Ünye’de 23 Nisan’larda siyah önlüklü, beyaz saçlı 60’lık delikanlılara, bayrak taşıyan hanımefendilere rastlarsanız şaşırmıyorsunuz. Topaç çevirebilirler, bilye oynayabilirler, 19 Mayıs’larda kırmızı beyaz tişörtleriyle kortej oluşturabilirler. Ateş çemberinden geçenler, kule kuranlar, takla atanlar olabilir, onların adı ‘Elit Takım’. İşte bütün bu yetişkin çocuklar, ‘Ünye’nin Dünkü Çocukları’. Kendilerine Ocak ayında gösterime girecek filmde de rastlayacaksınız.
2012’de kurulmuş bir dernek bu ve Ünye’de gördüğünüz belli bir yaşın üzerinde neredeyse herkes bu derneğin üyesi / destekçisi. Amacını en genç üyelerden Serap Ersöz’den dinleyelim: “Amacımız çocukluğumuzda oynadığımız oyunları şimdiki çocuklara aktarmak, büyüklere de hatırlatmak. Her sınıftan, her görgüden, her aileden gelen insan var aramızda, karma bir grup. Politik görüşleri farklı, bütün partilerden insan var. Ve biz bütün bu ayrışmalara rağmen çocuk oyunlarıyla farklı bir birliktelik yakaladık. Ortak paydada buluşabileceğimizin göstergesi oldu bu dernek”.
Yine Ünye’nin Dünkü Çocukları’ndan Klinik Psikolog Prof. Dr. Ayşe Yalın 40 yıl sonra memlekete dönüp Ünye için çalışanlardan. Dernek bünyesinde bir sanat ve kültür komisyonu kurmuş, en büyük hedefi Ünye’yi ‘çocuklardan ilham alan’, ‘çocuk dostu’ bir kent hâline getirmek. Bir röportajında “Biz burada farklı kültürleri beraber yaşadık, bilmedik kim kimdir, hepimiz çocuktuk. Rum’u, Gürcüsü, Laz’ı, herkesin eli var üzerimde ve ben bunun için hepsine minnettarım. Keşke 1970’lerdeki gibi kalabilseydi Ünye” diyor.
Açıkçası bana başta tuhaf görünen her şey de yavaş yavaş yerine oturmaya başlıyor. Ayrışmak için yüzlerce sebep bulup birleşecek hiçbir payda bulamadığımız şu tadı kaçmış yetişkinlik günlerinde çocukluğumuza dair en çok özlediğimiz bu değil mi?
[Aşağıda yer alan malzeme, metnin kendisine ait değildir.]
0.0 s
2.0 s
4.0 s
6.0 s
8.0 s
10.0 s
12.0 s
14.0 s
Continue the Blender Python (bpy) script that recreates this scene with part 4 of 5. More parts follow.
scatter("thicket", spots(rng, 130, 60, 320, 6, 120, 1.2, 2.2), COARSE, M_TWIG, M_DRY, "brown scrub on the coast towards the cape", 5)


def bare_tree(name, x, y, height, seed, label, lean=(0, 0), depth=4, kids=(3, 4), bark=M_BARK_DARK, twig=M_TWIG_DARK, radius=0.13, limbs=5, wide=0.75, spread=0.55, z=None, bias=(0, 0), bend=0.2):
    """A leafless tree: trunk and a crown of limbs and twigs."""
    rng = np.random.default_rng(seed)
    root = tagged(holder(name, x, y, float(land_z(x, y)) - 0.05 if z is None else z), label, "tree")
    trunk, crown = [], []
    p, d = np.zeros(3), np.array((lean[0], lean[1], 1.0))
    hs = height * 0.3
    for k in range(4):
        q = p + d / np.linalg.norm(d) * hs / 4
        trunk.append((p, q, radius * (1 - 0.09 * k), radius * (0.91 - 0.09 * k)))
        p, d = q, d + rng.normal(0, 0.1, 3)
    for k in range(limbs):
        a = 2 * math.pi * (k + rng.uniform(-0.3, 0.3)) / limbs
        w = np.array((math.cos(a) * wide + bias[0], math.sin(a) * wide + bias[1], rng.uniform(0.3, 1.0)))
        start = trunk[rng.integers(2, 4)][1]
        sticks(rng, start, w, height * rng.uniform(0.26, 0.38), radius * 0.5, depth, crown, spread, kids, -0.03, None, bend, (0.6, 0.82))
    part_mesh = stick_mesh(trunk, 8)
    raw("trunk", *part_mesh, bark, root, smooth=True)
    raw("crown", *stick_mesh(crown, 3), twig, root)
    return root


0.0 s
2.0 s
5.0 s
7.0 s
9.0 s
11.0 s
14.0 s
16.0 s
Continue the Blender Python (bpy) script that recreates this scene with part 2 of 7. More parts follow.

Mahallede bir sürü arkadaşın olur, ne ailesinin hangi partiye oy verdiğini bilirsin ne dinini ne mezhebini. Oyun oynarsın sadece.
Bilemiyorum tersinden, oyunlardan başlayarak oraya ulaşmak mümkün müdür, ama denemeye değer bence. En kötü ‘kocaman insan’ olarak bilye ve topaç oynamış olursun ki bu da hiç fena değil.